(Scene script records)
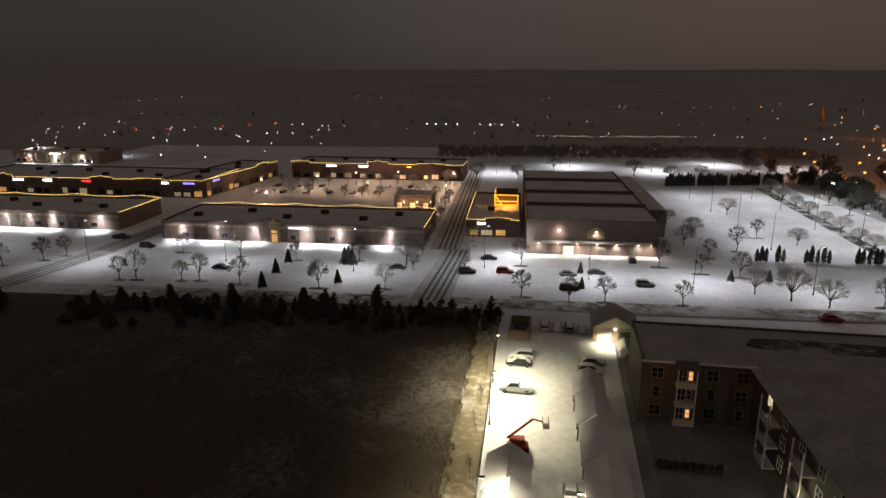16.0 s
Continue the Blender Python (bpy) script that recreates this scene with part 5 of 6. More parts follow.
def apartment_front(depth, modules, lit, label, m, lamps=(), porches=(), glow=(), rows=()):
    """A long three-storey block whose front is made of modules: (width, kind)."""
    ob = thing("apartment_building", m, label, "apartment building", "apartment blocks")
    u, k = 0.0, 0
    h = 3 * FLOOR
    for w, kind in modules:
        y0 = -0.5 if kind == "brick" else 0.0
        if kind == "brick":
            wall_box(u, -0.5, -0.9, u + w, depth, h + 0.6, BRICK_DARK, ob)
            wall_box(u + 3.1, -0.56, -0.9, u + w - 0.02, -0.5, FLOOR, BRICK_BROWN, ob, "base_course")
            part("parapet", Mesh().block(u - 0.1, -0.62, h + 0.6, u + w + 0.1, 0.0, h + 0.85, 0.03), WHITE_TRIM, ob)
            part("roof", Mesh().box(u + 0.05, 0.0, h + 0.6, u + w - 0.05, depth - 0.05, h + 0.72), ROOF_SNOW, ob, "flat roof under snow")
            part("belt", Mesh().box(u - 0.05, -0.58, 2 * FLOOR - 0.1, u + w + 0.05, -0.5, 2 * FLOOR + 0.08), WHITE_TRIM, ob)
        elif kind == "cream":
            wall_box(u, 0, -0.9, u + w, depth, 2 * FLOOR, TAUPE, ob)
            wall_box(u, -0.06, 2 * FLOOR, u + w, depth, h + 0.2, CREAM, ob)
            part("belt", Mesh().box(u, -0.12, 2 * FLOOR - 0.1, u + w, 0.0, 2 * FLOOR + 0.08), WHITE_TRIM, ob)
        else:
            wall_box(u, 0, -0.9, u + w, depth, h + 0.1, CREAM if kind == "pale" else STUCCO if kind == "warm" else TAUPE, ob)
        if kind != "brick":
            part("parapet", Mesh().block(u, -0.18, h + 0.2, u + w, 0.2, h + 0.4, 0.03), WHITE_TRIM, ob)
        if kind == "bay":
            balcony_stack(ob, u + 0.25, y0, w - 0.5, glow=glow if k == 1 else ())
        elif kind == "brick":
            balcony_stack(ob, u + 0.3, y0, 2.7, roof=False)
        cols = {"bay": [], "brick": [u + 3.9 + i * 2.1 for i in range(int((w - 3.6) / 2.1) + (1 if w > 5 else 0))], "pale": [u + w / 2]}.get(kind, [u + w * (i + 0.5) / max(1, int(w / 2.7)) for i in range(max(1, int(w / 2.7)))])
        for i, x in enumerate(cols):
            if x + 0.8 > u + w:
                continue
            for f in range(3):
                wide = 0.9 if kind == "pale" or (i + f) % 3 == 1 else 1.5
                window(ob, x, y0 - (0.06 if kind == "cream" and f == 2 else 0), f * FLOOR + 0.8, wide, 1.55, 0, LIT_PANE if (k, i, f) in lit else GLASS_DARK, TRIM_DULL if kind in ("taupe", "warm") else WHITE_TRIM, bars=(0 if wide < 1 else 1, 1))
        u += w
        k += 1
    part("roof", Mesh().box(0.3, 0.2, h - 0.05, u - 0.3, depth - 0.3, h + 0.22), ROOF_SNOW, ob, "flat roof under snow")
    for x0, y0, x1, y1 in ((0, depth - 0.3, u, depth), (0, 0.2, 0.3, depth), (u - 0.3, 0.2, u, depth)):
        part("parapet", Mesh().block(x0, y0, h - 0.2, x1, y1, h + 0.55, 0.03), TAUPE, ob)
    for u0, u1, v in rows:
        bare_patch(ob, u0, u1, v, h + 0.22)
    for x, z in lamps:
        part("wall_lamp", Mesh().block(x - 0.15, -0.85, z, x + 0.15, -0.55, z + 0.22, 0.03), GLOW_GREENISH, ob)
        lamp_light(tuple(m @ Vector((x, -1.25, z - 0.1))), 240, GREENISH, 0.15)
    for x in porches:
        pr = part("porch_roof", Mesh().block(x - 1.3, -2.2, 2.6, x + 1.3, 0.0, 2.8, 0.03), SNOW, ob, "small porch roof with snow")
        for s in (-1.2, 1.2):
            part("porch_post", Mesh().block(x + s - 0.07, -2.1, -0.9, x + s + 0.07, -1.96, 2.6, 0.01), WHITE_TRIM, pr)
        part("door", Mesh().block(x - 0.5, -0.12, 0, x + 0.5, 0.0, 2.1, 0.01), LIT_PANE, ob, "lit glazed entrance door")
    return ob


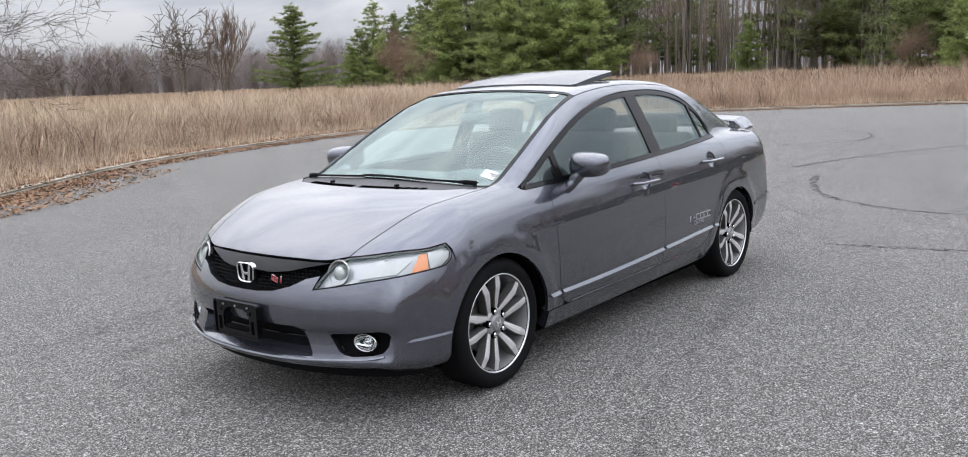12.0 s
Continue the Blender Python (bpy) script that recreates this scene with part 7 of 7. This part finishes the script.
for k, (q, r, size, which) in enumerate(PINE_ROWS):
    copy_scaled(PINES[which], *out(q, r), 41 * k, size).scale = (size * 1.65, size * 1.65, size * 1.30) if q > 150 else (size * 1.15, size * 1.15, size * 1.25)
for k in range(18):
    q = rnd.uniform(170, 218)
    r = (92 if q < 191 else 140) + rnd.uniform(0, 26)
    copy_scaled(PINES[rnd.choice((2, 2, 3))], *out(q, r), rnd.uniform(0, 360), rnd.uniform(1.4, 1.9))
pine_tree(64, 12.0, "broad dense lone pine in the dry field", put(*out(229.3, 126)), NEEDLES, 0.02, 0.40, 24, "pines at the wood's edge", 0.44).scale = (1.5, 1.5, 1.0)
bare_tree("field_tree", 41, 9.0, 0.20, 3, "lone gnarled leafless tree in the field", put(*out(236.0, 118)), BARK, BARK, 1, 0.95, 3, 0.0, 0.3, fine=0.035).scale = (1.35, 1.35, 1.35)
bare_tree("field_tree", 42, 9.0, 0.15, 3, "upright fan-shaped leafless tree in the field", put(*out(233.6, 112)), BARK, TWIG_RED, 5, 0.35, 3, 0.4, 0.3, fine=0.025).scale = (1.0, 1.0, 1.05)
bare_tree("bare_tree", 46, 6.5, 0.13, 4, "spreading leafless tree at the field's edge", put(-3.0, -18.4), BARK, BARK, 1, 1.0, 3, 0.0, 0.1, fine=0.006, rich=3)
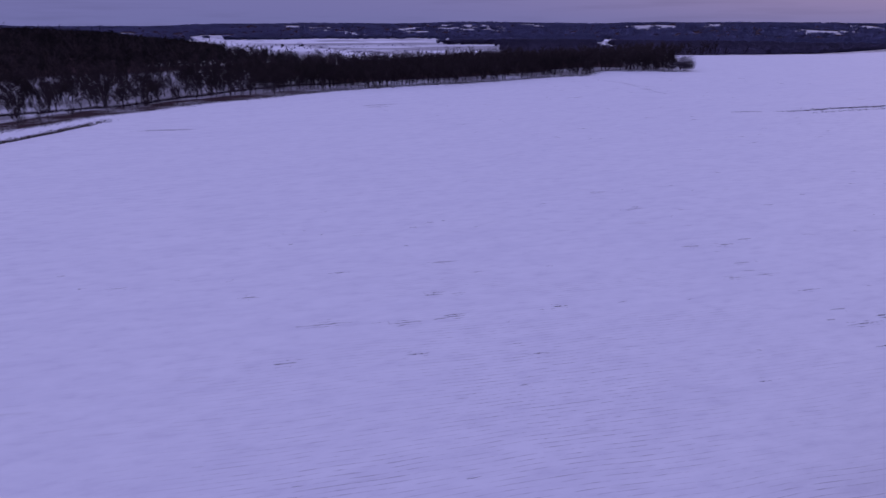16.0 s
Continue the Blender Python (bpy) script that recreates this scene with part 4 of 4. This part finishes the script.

**Stated exercise**
Take the records above and transcribe them exactly, dropping every picture.

**Final result**
16.0 s
Continue the Blender Python (bpy) script that recreates this scene with part 5 of 6. More parts follow.
def apartment_front(depth, modules, lit, label, m, lamps=(), porches=(), glow=(), rows=()):
    """A long three-storey block whose front is made of modules: (width, kind)."""
    ob = thing("apartment_building", m, label, "apartment building", "apartment blocks")
    u, k = 0.0, 0
    h = 3 * FLOOR
    for w, kind in modules:
        y0 = -0.5 if kind == "brick" else 0.0
        if kind == "brick":
            wall_box(u, -0.5, -0.9, u + w, depth, h + 0.6, BRICK_DARK, ob)
            wall_box(u + 3.1, -0.56, -0.9, u + w - 0.02, -0.5, FLOOR, BRICK_BROWN, ob, "base_course")
            part("parapet", Mesh().block(u - 0.1, -0.62, h + 0.6, u + w + 0.1, 0.0, h + 0.85, 0.03), WHITE_TRIM, ob)
            part("roof", Mesh().box(u + 0.05, 0.0, h + 0.6, u + w - 0.05, depth - 0.05, h + 0.72), ROOF_SNOW, ob, "flat roof under snow")
            part("belt", Mesh().box(u - 0.05, -0.58, 2 * FLOOR - 0.1, u + w + 0.05, -0.5, 2 * FLOOR + 0.08), WHITE_TRIM, ob)
        elif kind == "cream":
            wall_box(u, 0, -0.9, u + w, depth, 2 * FLOOR, TAUPE, ob)
            wall_box(u, -0.06, 2 * FLOOR, u + w, depth, h + 0.2, CREAM, ob)
            part("belt", Mesh().box(u, -0.12, 2 * FLOOR - 0.1, u + w, 0.0, 2 * FLOOR + 0.08), WHITE_TRIM, ob)
        else:
            wall_box(u, 0, -0.9, u + w, depth, h + 0.1, CREAM if kind == "pale" else STUCCO if kind == "warm" else TAUPE, ob)
        if kind != "brick":
            part("parapet", Mesh().block(u, -0.18, h + 0.2, u + w, 0.2, h + 0.4, 0.03), WHITE_TRIM, ob)
        if kind == "bay":
            balcony_stack(ob, u + 0.25, y0, w - 0.5, glow=glow if k == 1 else ())
        elif kind == "brick":
            balcony_stack(ob, u + 0.3, y0, 2.7, roof=False)
        cols = {"bay": [], "brick": [u + 3.9 + i * 2.1 for i in range(int((w - 3.6) / 2.1) + (1 if w > 5 else 0))], "pale": [u + w / 2]}.get(kind, [u + w * (i + 0.5) / max(1, int(w / 2.7)) for i in range(max(1, int(w / 2.7)))])
        for i, x in enumerate(cols):
            if x + 0.8 > u + w:
                continue
            for f in range(3):
                wide = 0.9 if kind == "pale" or (i + f) % 3 == 1 else 1.5
                window(ob, x, y0 - (0.06 if kind == "cream" and f == 2 else 0), f * FLOOR + 0.8, wide, 1.55, 0, LIT_PANE if (k, i, f) in lit else GLASS_DARK, TRIM_DULL if kind in ("taupe", "warm") else WHITE_TRIM, bars=(0 if wide < 1 else 1, 1))
        u += w
        k += 1
    part("roof", Mesh().box(0.3, 0.2, h - 0.05, u - 0.3, depth - 0.3, h + 0.22), ROOF_SNOW, ob, "flat roof under snow")
    for x0, y0, x1, y1 in ((0, depth - 0.3, u, depth), (0, 0.2, 0.3, depth), (u - 0.3, 0.2, u, depth)):
        part("parapet", Mesh().block(x0, y0, h - 0.2, x1, y1, h + 0.55, 0.03), TAUPE, ob)
    for u0, u1, v in rows:
        bare_patch(ob, u0, u1, v, h + 0.22)
    for x, z in lamps:
        part("wall_lamp", Mesh().block(x - 0.15, -0.85, z, x + 0.15, -0.55, z + 0.22, 0.03), GLOW_GREENISH, ob)
        lamp_light(tuple(m @ Vector((x, -1.25, z - 0.1))), 240, GREENISH, 0.15)
    for x in porches:
        pr = part("porch_roof", Mesh().block(x - 1.3, -2.2, 2.6, x + 1.3, 0.0, 2.8, 0.03), SNOW, ob, "small porch roof with snow")
        for s in (-1.2, 1.2):
            part("porch_post", Mesh().block(x + s - 0.07, -2.1, -0.9, x + s + 0.07, -1.96, 2.6, 0.01), WHITE_TRIM, pr)
        part("door", Mesh().block(x - 0.5, -0.12, 0, x + 0.5, 0.0, 2.1, 0.01), LIT_PANE, ob, "lit glazed entrance door")
    return ob


12.0 s
Continue the Blender Python (bpy) script that recreates this scene with part 7 of 7. This part finishes the script.
for k, (q, r, size, which) in enumerate(PINE_ROWS):
    copy_scaled(PINES[which], *out(q, r), 41 * k, size).scale = (size * 1.65, size * 1.65, size * 1.30) if q > 150 else (size * 1.15, size * 1.15, size * 1.25)
for k in range(18):
    q = rnd.uniform(170, 218)
    r = (92 if q < 191 else 140) + rnd.uniform(0, 26)
    copy_scaled(PINES[rnd.choice((2, 2, 3))], *out(q, r), rnd.uniform(0, 360), rnd.uniform(1.4, 1.9))
pine_tree(64, 12.0, "broad dense lone pine in the dry field", put(*out(229.3, 126)), NEEDLES, 0.02, 0.40, 24, "pines at the wood's edge", 0.44).scale = (1.5, 1.5, 1.0)
bare_tree("field_tree", 41, 9.0, 0.20, 3, "lone gnarled leafless tree in the field", put(*out(236.0, 118)), BARK, BARK, 1, 0.95, 3, 0.0, 0.3, fine=0.035).scale = (1.35, 1.35, 1.35)
bare_tree("field_tree", 42, 9.0, 0.15, 3, "upright fan-shaped leafless tree in the field", put(*out(233.6, 112)), BARK, TWIG_RED, 5, 0.35, 3, 0.4, 0.3, fine=0.025).scale = (1.0, 1.0, 1.05)
bare_tree("bare_tree", 46, 6.5, 0.13, 4, "spreading leafless tree at the field's edge", put(-3.0, -18.4), BARK, BARK, 1, 1.0, 3, 0.0, 0.1, fine=0.006, rich=3)
16.0 s
Continue the Blender Python (bpy) script that recreates this scene with part 4 of 4. This part finishes the script.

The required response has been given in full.